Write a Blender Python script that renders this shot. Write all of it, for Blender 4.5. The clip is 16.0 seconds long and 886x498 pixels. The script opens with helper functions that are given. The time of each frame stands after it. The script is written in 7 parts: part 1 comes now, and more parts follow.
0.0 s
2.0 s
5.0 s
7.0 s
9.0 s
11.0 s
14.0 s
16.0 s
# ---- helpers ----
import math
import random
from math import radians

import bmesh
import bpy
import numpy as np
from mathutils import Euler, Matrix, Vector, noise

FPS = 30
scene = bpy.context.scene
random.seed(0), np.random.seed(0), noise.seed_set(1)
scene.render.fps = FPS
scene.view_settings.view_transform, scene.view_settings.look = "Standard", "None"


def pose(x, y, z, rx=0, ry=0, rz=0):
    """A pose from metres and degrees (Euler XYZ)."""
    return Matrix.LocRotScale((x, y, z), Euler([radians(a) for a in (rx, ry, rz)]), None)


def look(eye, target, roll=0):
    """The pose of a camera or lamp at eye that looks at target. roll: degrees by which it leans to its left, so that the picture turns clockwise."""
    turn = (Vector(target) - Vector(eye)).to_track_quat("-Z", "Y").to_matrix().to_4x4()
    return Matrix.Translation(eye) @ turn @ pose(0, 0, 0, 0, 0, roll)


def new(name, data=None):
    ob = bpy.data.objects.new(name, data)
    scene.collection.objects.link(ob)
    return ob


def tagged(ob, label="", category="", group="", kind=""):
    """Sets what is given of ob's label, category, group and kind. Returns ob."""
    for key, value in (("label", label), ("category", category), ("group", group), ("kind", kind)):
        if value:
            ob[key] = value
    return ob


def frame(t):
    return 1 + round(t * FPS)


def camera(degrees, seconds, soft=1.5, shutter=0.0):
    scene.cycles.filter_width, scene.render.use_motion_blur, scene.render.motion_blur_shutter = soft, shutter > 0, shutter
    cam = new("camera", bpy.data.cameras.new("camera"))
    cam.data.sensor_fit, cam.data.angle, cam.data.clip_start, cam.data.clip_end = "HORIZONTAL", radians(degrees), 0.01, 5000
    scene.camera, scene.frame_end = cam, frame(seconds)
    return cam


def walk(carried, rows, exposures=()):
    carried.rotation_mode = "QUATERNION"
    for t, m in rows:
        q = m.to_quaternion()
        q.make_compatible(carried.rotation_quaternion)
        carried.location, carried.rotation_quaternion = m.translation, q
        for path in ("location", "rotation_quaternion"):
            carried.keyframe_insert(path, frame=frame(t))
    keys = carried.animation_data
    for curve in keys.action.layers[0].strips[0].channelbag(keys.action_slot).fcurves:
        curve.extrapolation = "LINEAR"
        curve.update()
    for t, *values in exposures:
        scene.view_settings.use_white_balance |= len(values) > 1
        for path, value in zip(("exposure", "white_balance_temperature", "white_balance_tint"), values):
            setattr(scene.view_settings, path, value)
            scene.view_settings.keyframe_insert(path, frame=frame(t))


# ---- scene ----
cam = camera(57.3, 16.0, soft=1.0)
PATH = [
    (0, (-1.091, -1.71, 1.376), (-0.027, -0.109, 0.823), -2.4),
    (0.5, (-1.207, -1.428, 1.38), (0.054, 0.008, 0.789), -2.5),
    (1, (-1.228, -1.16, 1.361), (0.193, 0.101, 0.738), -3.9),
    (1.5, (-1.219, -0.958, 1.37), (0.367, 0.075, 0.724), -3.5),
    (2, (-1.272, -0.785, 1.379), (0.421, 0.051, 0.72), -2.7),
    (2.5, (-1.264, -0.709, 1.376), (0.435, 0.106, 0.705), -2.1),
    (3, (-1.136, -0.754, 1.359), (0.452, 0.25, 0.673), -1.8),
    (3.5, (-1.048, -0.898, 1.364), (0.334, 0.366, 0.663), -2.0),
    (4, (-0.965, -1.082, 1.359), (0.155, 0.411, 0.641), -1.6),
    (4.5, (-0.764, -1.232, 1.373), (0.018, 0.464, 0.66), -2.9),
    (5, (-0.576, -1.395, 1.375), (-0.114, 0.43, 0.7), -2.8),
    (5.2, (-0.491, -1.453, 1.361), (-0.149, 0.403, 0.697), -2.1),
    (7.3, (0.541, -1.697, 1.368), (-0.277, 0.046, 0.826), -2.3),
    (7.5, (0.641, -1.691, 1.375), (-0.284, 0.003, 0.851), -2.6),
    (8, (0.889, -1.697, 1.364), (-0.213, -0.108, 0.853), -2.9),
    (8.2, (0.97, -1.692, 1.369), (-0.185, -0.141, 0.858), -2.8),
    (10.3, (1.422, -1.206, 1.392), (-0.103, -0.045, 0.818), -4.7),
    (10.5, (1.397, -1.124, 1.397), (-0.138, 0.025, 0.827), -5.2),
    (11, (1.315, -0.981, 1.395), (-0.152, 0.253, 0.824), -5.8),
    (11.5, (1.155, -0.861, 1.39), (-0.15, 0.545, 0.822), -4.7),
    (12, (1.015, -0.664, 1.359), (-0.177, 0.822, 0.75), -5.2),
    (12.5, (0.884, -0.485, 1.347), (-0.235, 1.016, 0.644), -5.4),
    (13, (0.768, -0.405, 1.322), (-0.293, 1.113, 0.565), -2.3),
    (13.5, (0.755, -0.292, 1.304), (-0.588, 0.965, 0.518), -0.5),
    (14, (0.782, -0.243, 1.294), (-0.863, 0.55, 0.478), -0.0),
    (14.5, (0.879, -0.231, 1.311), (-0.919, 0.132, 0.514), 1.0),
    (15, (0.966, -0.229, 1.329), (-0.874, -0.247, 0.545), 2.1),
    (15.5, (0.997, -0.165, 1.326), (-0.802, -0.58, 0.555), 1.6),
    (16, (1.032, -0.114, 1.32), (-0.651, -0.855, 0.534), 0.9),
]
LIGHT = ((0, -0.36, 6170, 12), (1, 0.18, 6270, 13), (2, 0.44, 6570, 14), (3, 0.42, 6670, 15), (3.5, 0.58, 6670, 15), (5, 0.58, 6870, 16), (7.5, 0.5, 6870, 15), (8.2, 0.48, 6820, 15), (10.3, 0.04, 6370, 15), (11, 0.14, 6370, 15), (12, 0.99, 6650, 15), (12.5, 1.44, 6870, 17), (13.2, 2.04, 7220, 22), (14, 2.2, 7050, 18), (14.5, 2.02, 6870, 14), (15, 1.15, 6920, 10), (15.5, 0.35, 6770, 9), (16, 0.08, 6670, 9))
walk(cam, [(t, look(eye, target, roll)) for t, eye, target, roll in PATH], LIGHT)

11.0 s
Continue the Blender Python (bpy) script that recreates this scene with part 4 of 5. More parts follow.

******************************

Problem statement. Every line above that contains the word "Euler" should be reported.

Written response.
from mathutils import Euler, Matrix, Vector, noise
    """A pose from metres and degrees (Euler XYZ)."""
    return Matrix.LocRotScale((x, y, z), Euler([radians(a) for a in (rx, ry, rz)]), None)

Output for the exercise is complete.